A lot of the time, when people say tech debt they are in fact thinking about this. I wish it wasn’t so because this is the least harmful.
Architecture tech debt
This one is a much less common, but highly critical form of debt that projects take on. It has to do with design considerations around the system architecture, runtime choices, interfaces, service design, storage decisions, and so on.
Some examples:
- What runtime are the processes running in?
- How are we message passing between processes or services?
- Are we adopting a monolithic strategy, sharing libraries, or a microservices-oriented architecture?
- Should this be an offline job or an online service?
- Will the workers be stateless or not?
- Should we adopt a polling model (pull), a trigger (push), or an event-driven one (pub/sub)?
These architecture decisions can drive projects into totally different directions. Using an intermediary pub/sub queue when traffic is smooth and QPS is low would likely add debt in the form of maintenance and debugging. However, if the traffic is very spiky and service B cannot handle peak load, then the push model would be the one that incurs the most debt in this area.
Paying back architecture debt happens typically on a much larger timeline. Long feedback loops are harder to learn from, and because of this architecture debt can go undetected easily. The average tenure of a software engineer in Silicon Valley is 18 months, but discovering if an early architecture decision was good or bad will likely take much longer.
Architecture debt costs can be high, including bad on-call schedules, rigid and hard-to-reason-about systems, and lack of debuggability. They are harder to pay back later compared to code debt. It is always worth analyzing deeply the systems you’re working on and understanding what key decisions were made, explicit or not, that impact service characteristics like maintainability, flexibility, and reliability.

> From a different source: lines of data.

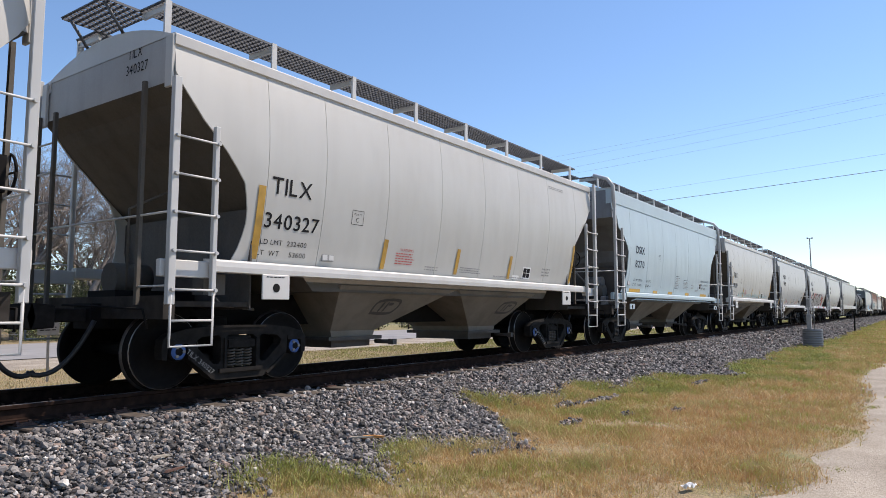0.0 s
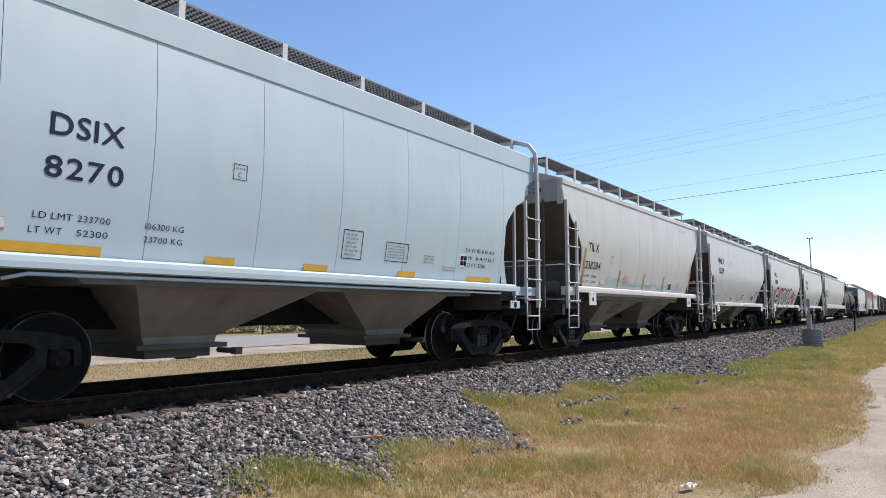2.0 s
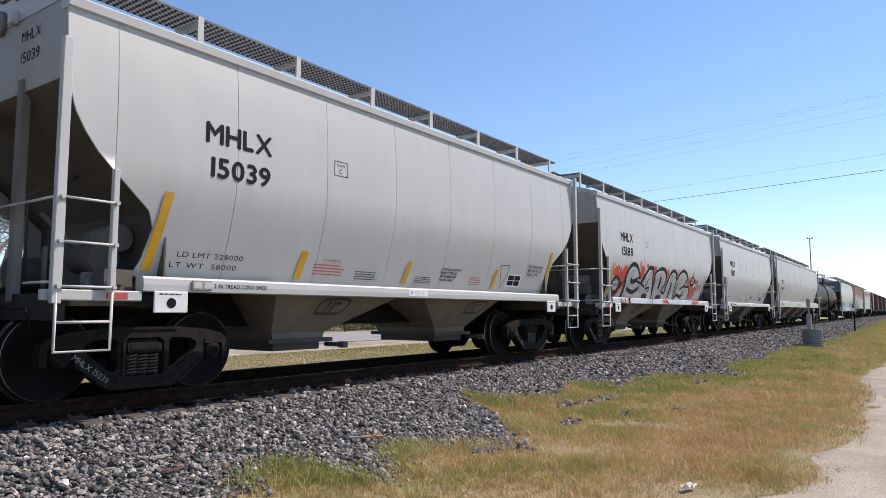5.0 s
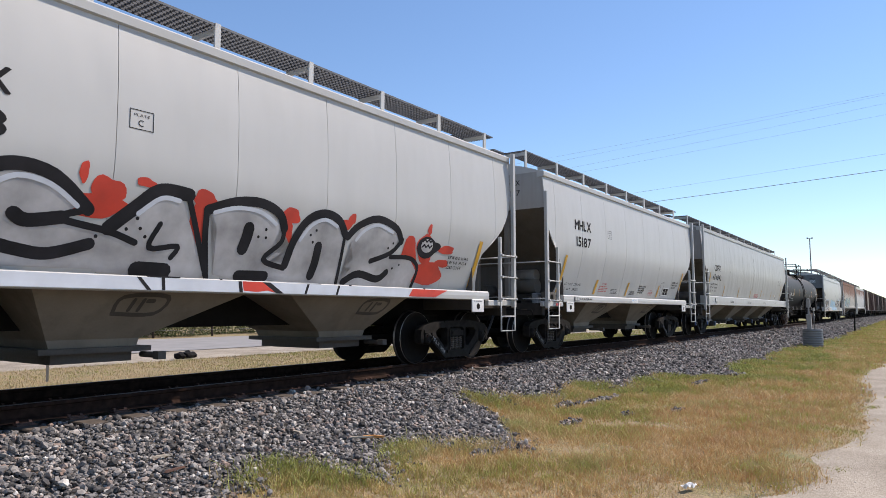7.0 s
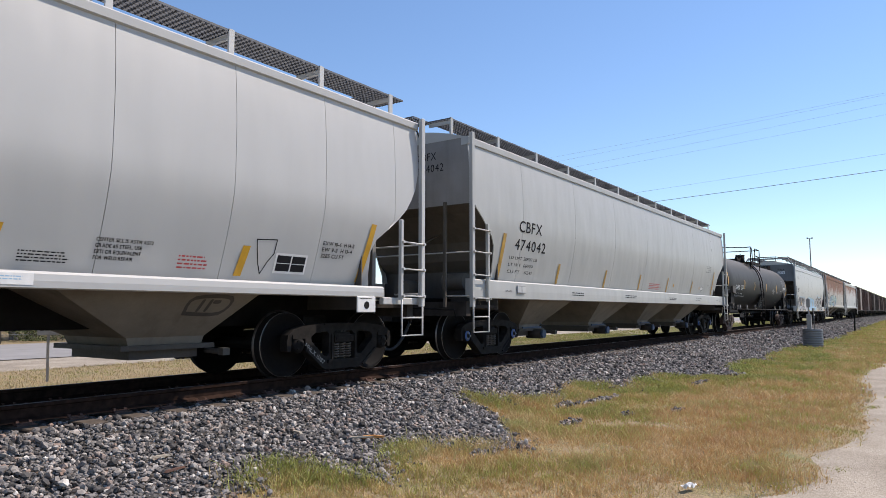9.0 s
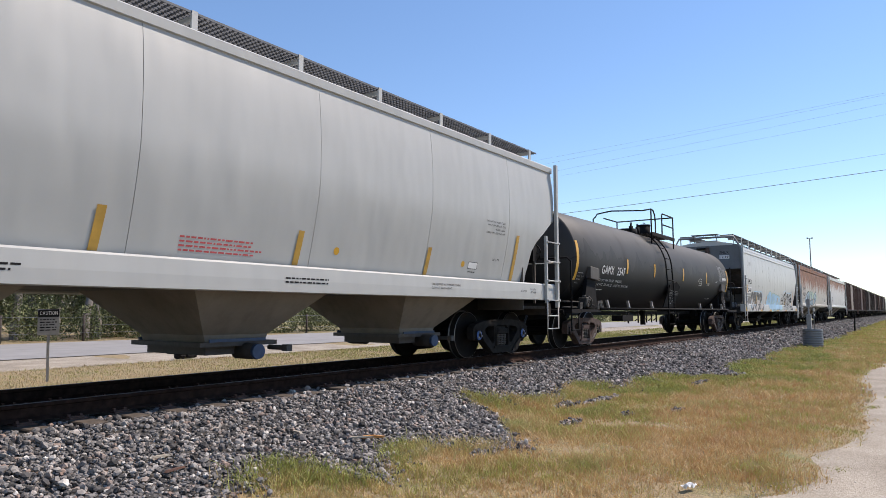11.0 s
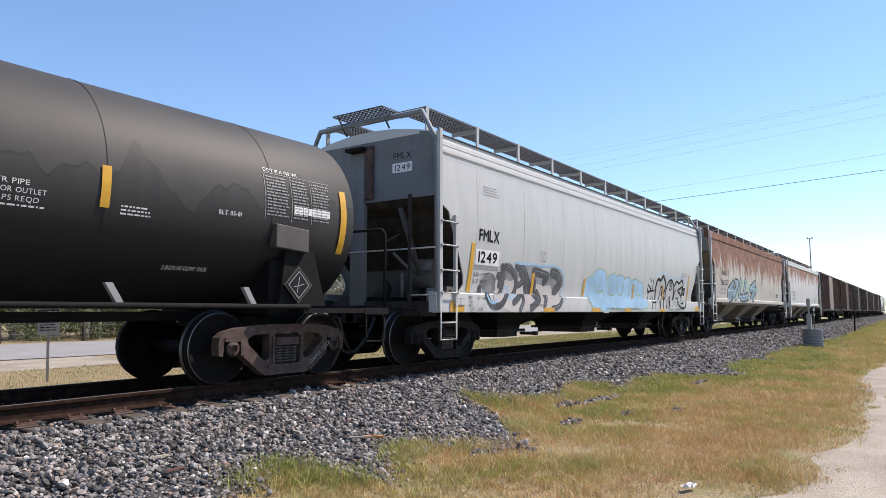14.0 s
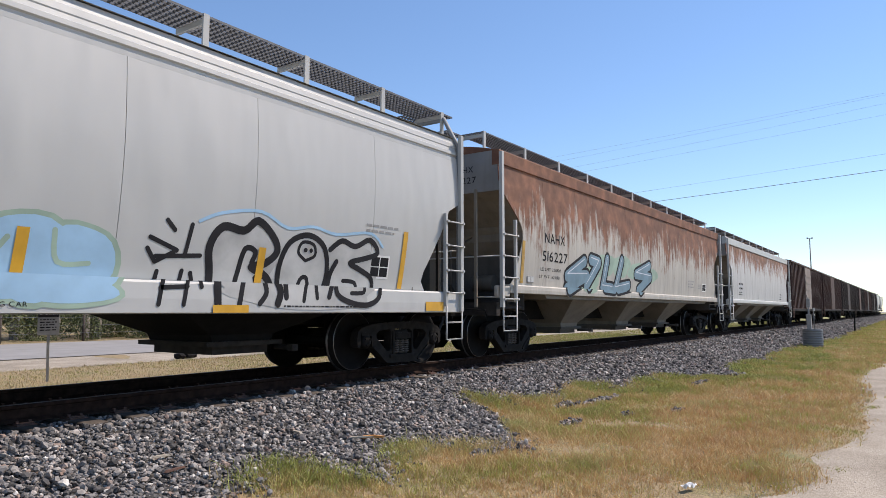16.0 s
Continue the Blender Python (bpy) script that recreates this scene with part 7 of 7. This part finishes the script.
rnd = random.Random(31)
bush = []
for i in range(64):
    x = rnd.uniform(4, 90)
    bush.append((x, rnd.uniform(31.3, 34.0), rnd.uniform(0.1, 0.7), rnd.uniform(0.6, 1.5), rnd.uniform(0.5, 1.0), rnd.uniform(0.5, 1.3)))
leaf_cloud("roadside_scrub", bush, 1300, 0.055, M["leaf"], "green scrub along the road's far edge", "scrub", 5)
wood = []
for i in range(170):
    x = rnd.uniform(-20, 330)
    y = rnd.uniform(44, 70) + max(0, x - 60) * 0.12
    h = rnd.uniform(1.6, 3.4) * (1 + max(0, x - 60) / 260)
    wood.append((x, y, h * 0.8, rnd.uniform(2.0, 4.5), 2.0, h))
leaf_cloud("far_wood", wood, 900, 0.20, M["farleaf"], "low grey-green woods far behind the road", "woods", 6)
# evergreen scrub that shows between the cars
leaf_cloud("evergreen_bush", [(15.0, 35.0, 1.6, 1.6, 1.2, 1.6), (19.0, 34.5, 1.2, 1.8, 1.2, 1.4), (27.0, 35.5, 1.3, 2.0, 1.3, 1.5), (11.5, 36.0, 1.4, 1.6, 1.2, 1.5), (35.0, 35.0, 1.0, 2.2, 1.2, 1.3), (17.2, 36.5, 1.7, 1.9, 1.2, 1.7), (13.4, 37.0, 1.5, 1.8, 1.2, 1.6), (22.5, 36.5, 1.3, 2.0, 1.2, 1.5), (20.8, 35.4, 1.0, 1.5, 1.0, 1.2)], 6500, 0.05, M["leaf"], "dense green bushes under the bare trees", "bush", 7)

# wire fence
fence = thing("wire_fence", "low wire fence on dark wooden posts beyond the road", "fence")
for i in range(22):
    bm = bmesh.new()
    rod(bm, (2 + i * 3.4, 30.9, -0.6), (2 + i * 3.4, 30.9, 0.75), 0.06, 7)
    part("fence_post", bm, M["pole"], fence)
for z in (-0.05, 0.3, 0.65):
    bm = bmesh.new()
    rod(bm, (2, 30.84, z), (73.4, 30.84, z), 0.008, 4)
    part("fence_wire", bm, M["wire"], fence)


# ---------------------------------------------------------------- movement
def motions():
    times = [0.5 * i for i in range(33)]
    for car, centre in CARS:
        walk(car, [(t, pose(centre - travelled(t), TRACK, 0)) for t in times])
    fine = [i / 15 for i in range(241)]
    turns = [Matrix.Rotation(-travelled(t) / 0.457, 4, "Y") for t in fine]
    for ws, x in WHEELSETS:
        at = Matrix.Translation((x, 0, 0.457))
        walk(ws, [(t, at @ m) for t, m in zip(fine, turns)])


motions()
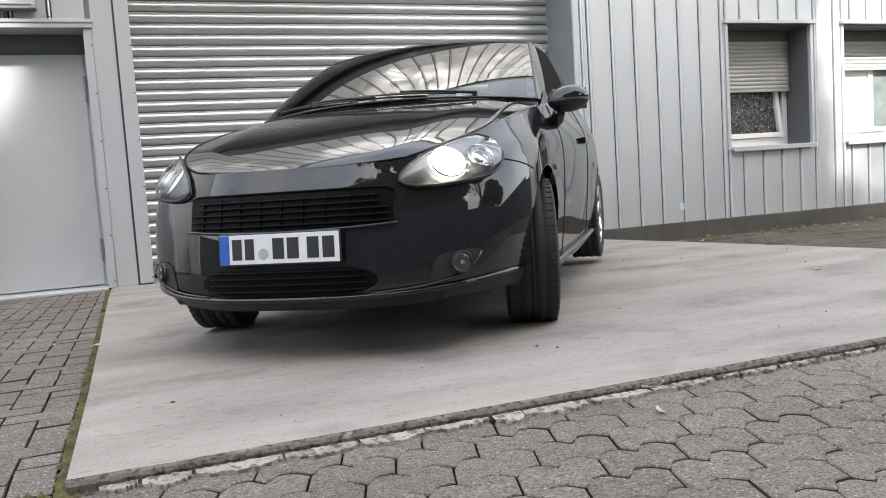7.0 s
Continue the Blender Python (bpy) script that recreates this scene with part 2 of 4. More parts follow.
def part(name, data, mat=None, parent=None, label="", smooth=False, at=None):
    """Links a bmesh or a mesh as one object, under a thing or a part if given."""
    if isinstance(data, bmesh.types.BMesh):
        me = bpy.data.meshes.new(name)
        data.to_mesh(me)
        data.free()
        if mat:
            me.materials.append(mat)
        if smooth:
            me.shade_smooth()
    else:
        me = data
    ob = new(name, me)
    if parent:
        ob.parent = parent
    if at is not None:
        ob.matrix_basis = at
    if label:
        ob["label"] = label
    return ob


def box(x0, x1, y0, y1, z0, z1, bevel=0.0, seg=1):
    bm = bmesh.new()
    bmesh.ops.create_cube(bm, size=1, matrix=Matrix.Translation(((x0 + x1) / 2, (y0 + y1) / 2, (z0 + z1) / 2)) @ Matrix.Diagonal((x1 - x0, y1 - y0, z1 - z0, 1)))
    if bevel:
        bmesh.ops.bevel(bm, geom=bm.edges[:], offset=bevel, segments=seg, affect="EDGES", profile=0.6)
    return bm


def cyl(p, q, r, seg=16, r2=None):
    bm = bmesh.new()
    p, q = Vector(p), Vector(q)
    d = q - p
    m = Matrix.Translation((p + q) / 2) @ d.to_track_quat("Z", "Y").to_matrix().to_4x4()
    bmesh.ops.create_cone(bm, cap_ends=True, segments=seg, radius1=r, radius2=r if r2 is None else r2, depth=d.length, matrix=m)
    return bm


def tube(points, radius, seg=6, closed=False):
    """A round strand along points."""
    pts = [Vector(p) for p in points]
    n = len(pts)
    verts, faces = [], []
    for i, p in enumerate(pts):
        a = pts[i - 1] if i or closed else p
        b = pts[(i + 1) % n] if i < n - 1 or closed else p
        d = (b - a).normalized()
        s = d.cross(Vector((0, 0, 1)))
        if s.length < 0.01:
            s = d.cross(Vector((1, 0, 0)))
        s.normalize()
        u = s.cross(d)
        r = radius(i / max(1, n - 1)) if callable(radius) else radius
        verts += [p + (s * math.cos(k * math.tau / seg) + u * math.sin(k * math.tau / seg)) * r for k in range(seg)]
    for i in range(n if closed else n - 1):
        j = (i + 1) % n
        faces += [(i * seg + k, i * seg + (k + 1) % seg, j * seg + (k + 1) % seg, j * seg + k) for k in range(seg)]
    if not closed:
        faces += [tuple(range(seg))[::-1], tuple((n - 1) * seg + k for k in range(seg))]
    return verts, faces


def grid_faces(nu, nv, wrap=False):
    """Faces of nu x nv points, numbered row by row of nv."""
    return [(i * nv + j, (i + 1) % nu * nv + j, (i + 1) % nu * nv + j + 1, i * nv + j + 1) for i in range(nu if wrap else nu - 1) for j in range(nv - 1)]


def thing(name, label, category, group="", kind="", at=None):
    ob = new(name)
    if at is not None:
        ob.matrix_basis = at
    return tagged(ob, label, category, group, kind)


def smooth_step(v, a, b):
    t = min(1, max(0, (v - a) / (b - a)))
    return t * t * (3 - 2 * t)


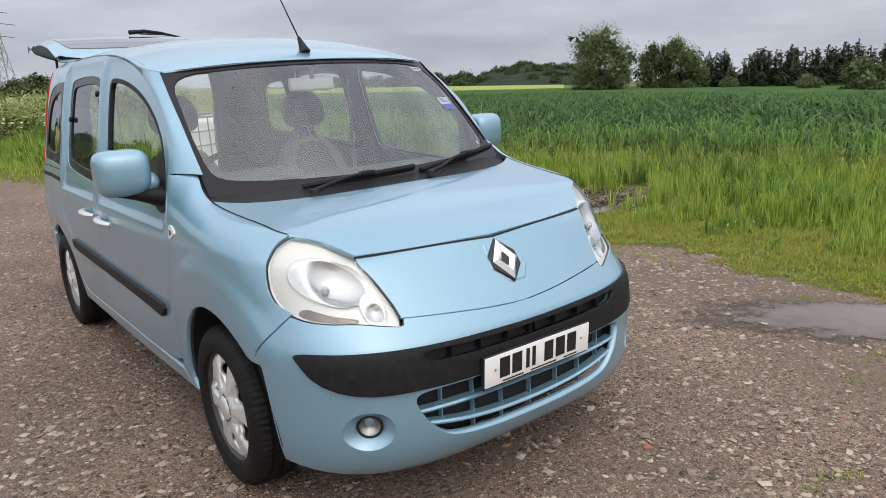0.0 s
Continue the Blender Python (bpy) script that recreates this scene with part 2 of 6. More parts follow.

Finally, architecture tech debt can sneak up even when trying to avoid it. Premature optimization often leads to situations where we end up creating debt instead of the intent, avoiding it. An example would be a web service designed for 10k QPS that ends up reaching one hundredth of that concurrency scale. Many architecture decisions could have been different, and debt could easily be inserted as unnecessary complexity.
Data & modeling tech debt
Data modeling seems less common than it used to be. There was a time where most engineers worked regularly on data modeling. Nowadays people usually delegate that to a special team or use tools that allow them to ignore the problem completely.
Data modeling can have impact both in the short term and the long term. In the short term, spending lots of time on models and types can feel very expensive, so it is tempting to pick something very flexible to optimize for early iteration and flexibility. However, I’ve seen this go the wrong way and end up costing a lot in terms of backfills, data integrity fixes, and remodeling efforts.
Good data modeling has impact on both the code and the system architecture, so these 3 categories are not unrelated. However, data is one of the hardest things to get right, and also one of the hardest things to change. This combination is the reason why data tech debt should be taken very seriously, and actively identified, called out, and justified.
Down the line, when you want to change your data model, the dependency graph on such a change is often very unclear. It requires a combination of code changes, DB migrations, and backfills, all of which could have complex dependencies and intricacies, and could affect more than one system, team, or service.
I personally believe that this is the category of tech debt that happens accidentally the most. Understanding the read and write patterns, and the relationships between your data models, goes a very long way in preventing this kind of debt, or at least taking it on consciously.
Conclusion
We’ve covered code, data, and architecture tech debt. Next time you’re making design decisions or reviewing code, try and identify the debt you’re taking on, and have an explicit conversation about it. What could be the consequences? Realistically, when if ever will it be paid off?
Architecture and data tech debt will be the hardest to notice in the regular development day to day, but they have the toughest payback costs later, so they are worth your consideration.
Finally, I want to emphasize that tech debt is not always bad. Using MongoDB to prototype ideas or writing an ugly function that does abusive things to solve a critical bug can be justified, and the optimal way to do things. It’s just a matter of doing so deliberately.